Fuzzy Dark Matter at Cosmic Dawn: New 21-cm Constraints

Abstract: Potential small-scale discrepancies in the picture of galaxy formation painted by the $\Lambda$CDM paradigm have led to considerations of modified dark matter models. One such dark matter model that has recently attracted much attention is fuzzy dark matter (FDM). In FDM models, the dark matter is envisaged to be an ultra-light scalar field with a particle mass $m_{\rm FDM} \sim 10^{-22} $ eV. This yields astronomically large de Broglie wavelengths which can suppress small-scale structure formation and give rise to the observed kpc-sized density cores in dwarf galaxies. We investigate the evolution of the 21-cm signal during Cosmic Dawn and the Epoch of Reionization (EoR) in $\Lambda$FDM cosmologies using analytical models. The delay in source formation and the absence of small halos in $\Lambda$FDM significantly postpone the Ly$\alpha$ coupling, heating, as well as the reionization of the neutral hydrogen of the intergalactic medium.
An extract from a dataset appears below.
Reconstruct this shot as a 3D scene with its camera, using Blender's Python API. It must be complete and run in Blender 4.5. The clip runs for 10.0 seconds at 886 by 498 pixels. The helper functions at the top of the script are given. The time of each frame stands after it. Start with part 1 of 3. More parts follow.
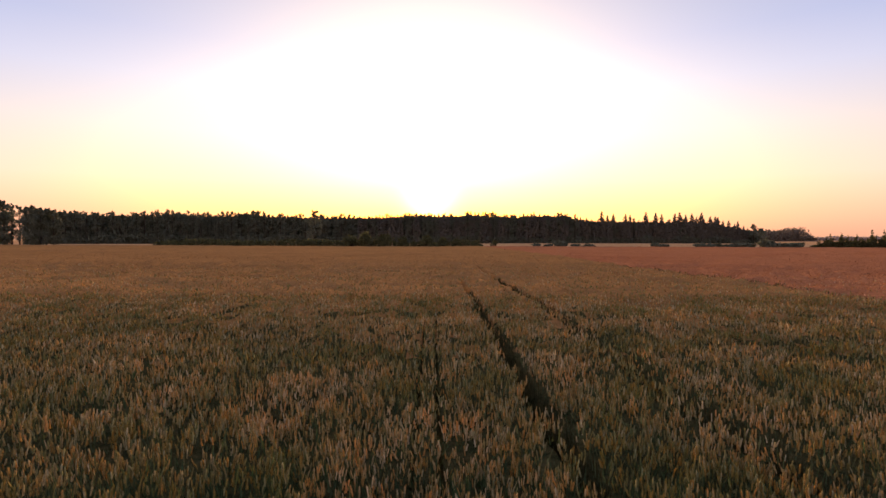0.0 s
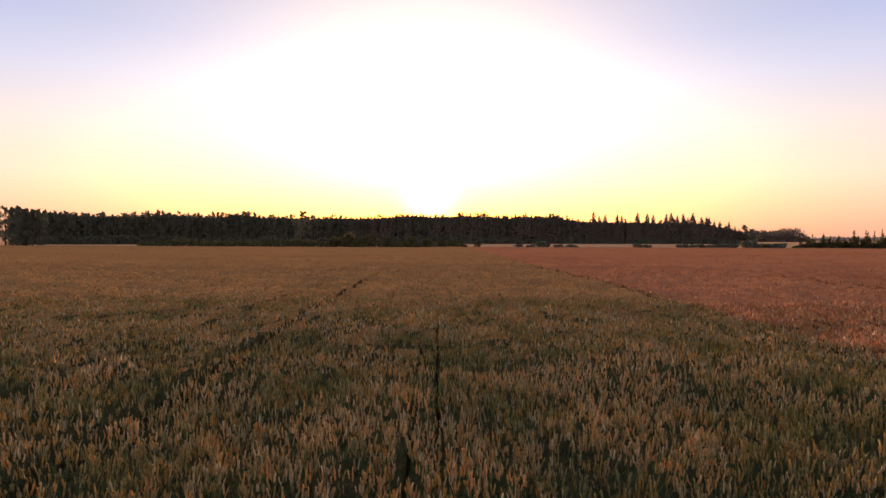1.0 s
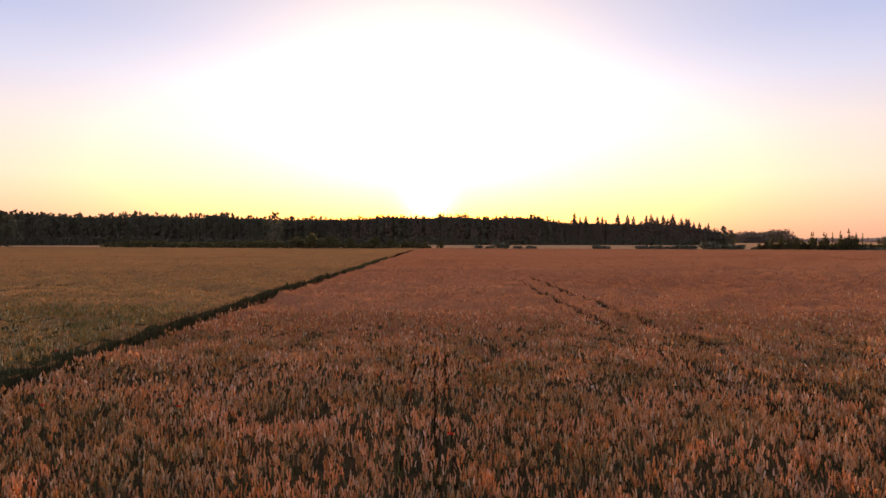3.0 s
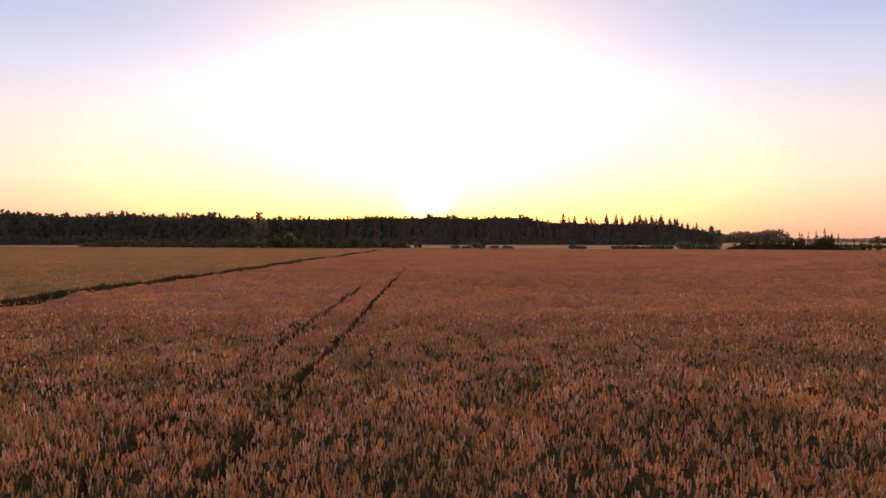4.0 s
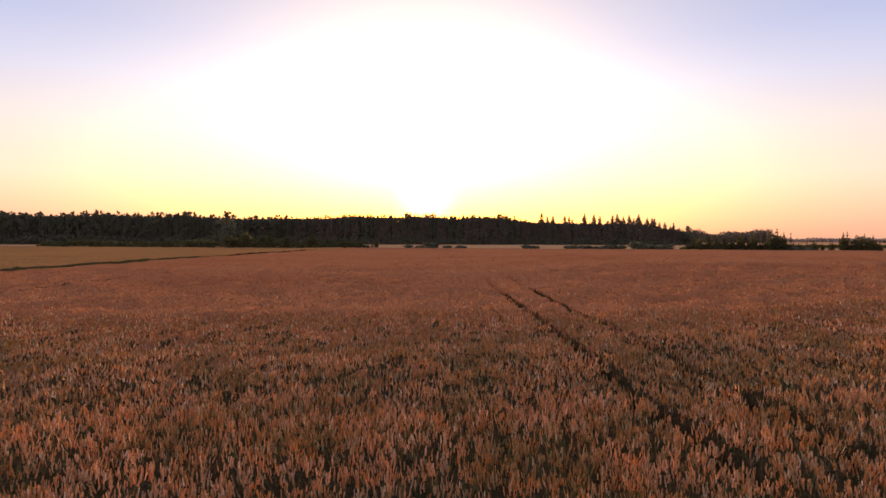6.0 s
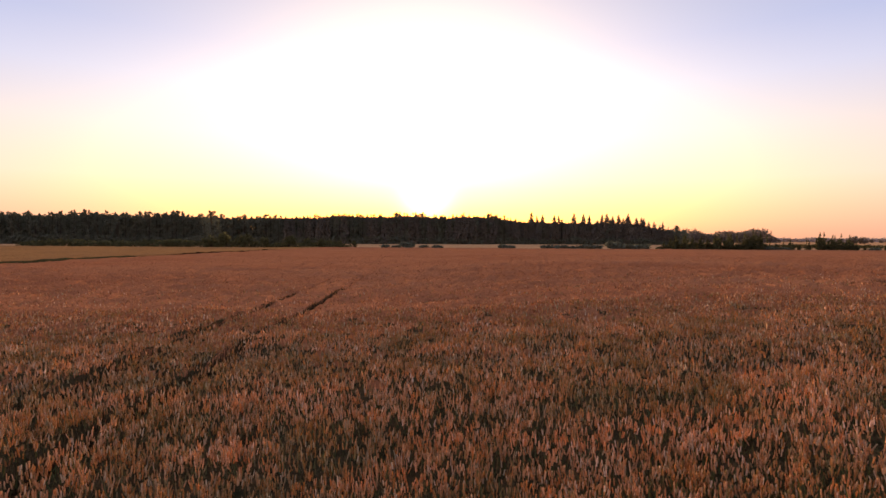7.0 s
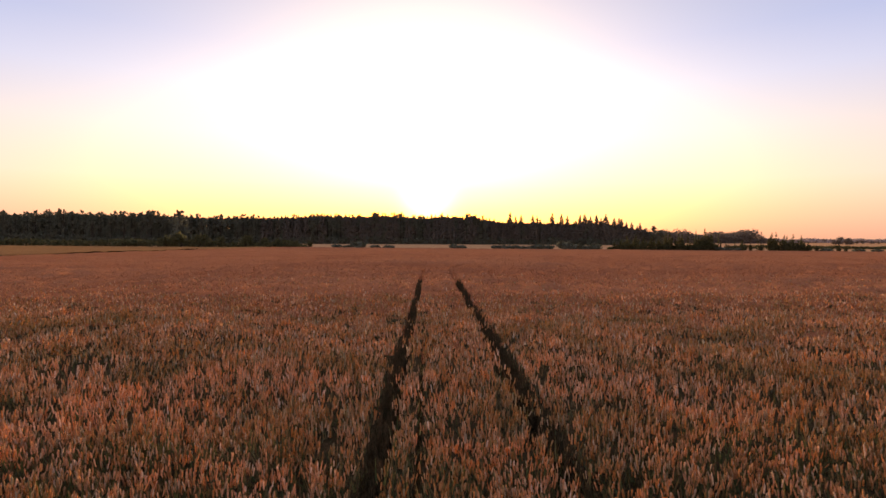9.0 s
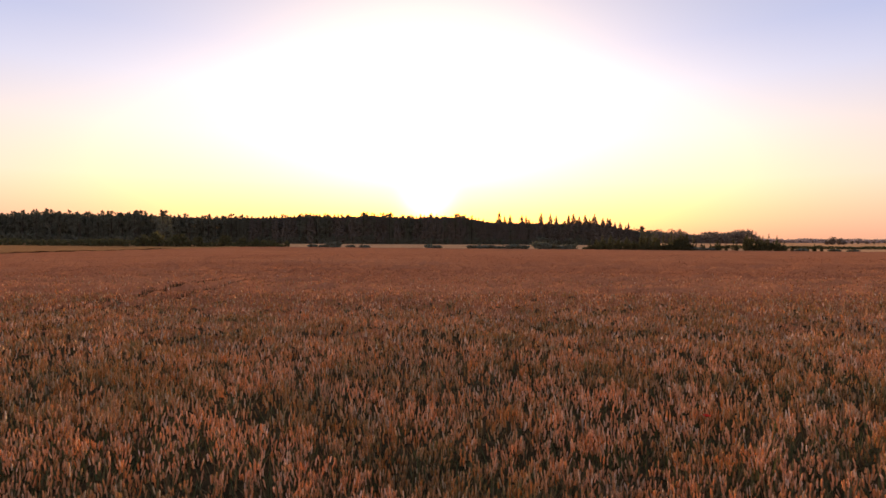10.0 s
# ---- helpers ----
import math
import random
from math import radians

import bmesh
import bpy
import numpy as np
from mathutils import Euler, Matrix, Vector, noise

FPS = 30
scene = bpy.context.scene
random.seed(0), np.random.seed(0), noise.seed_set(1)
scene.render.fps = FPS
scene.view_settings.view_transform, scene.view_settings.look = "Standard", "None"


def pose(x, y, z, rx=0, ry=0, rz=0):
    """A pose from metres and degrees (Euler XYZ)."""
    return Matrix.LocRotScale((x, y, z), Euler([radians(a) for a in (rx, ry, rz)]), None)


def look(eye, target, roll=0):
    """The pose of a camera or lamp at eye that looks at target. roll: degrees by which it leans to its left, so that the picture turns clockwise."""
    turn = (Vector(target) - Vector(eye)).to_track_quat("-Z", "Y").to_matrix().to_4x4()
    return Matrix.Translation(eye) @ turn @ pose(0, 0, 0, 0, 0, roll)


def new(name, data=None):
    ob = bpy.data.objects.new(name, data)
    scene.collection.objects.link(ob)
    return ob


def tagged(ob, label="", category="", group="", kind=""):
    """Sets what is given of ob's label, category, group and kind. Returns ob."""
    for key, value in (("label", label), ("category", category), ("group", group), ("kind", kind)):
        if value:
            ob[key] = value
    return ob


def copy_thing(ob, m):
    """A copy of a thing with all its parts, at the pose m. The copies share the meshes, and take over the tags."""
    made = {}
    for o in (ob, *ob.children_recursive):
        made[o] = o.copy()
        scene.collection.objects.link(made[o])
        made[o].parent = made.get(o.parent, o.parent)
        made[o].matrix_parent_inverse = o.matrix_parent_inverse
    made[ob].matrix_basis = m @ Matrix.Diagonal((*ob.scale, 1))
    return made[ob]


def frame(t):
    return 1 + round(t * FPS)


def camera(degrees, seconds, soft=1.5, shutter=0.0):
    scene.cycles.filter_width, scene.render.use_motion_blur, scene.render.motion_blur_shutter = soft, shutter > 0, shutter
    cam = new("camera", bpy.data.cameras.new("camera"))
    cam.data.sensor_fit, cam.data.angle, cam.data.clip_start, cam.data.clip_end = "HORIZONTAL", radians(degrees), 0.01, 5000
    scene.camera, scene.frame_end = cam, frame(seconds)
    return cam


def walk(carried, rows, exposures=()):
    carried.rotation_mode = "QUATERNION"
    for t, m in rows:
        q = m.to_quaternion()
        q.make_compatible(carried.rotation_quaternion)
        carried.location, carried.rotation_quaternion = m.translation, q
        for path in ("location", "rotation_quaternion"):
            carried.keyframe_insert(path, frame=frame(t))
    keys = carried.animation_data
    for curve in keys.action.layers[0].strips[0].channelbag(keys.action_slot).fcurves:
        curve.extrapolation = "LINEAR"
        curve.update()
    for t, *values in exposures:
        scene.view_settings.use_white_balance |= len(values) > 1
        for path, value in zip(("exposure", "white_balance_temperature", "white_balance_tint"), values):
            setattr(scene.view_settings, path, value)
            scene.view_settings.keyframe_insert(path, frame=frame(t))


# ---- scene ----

As a result, the absorption feature in the evolution of the global 21-cm signal has a significantly smaller full width at half maximum ($\Delta z \lesssim 3$), than $\Lambda$CDM ($\Delta z \simeq 6$). This alone rules out $m_{\rm FDM} < 6 \times 10^{-22}$ eV as a result of the $2\sigma$ lower limit $\Delta z \gtrsim 4$ from EDGES High-Band. As a result, $\Lambda$FDM is not a viable solution to the potential small-scale problems facing $\Lambda$CDM. Finally, we show that any detection of the 21-cm signal at redshifts $z > 14$ by interferometers such as the SKA can also exclude $\Lambda$FDM models.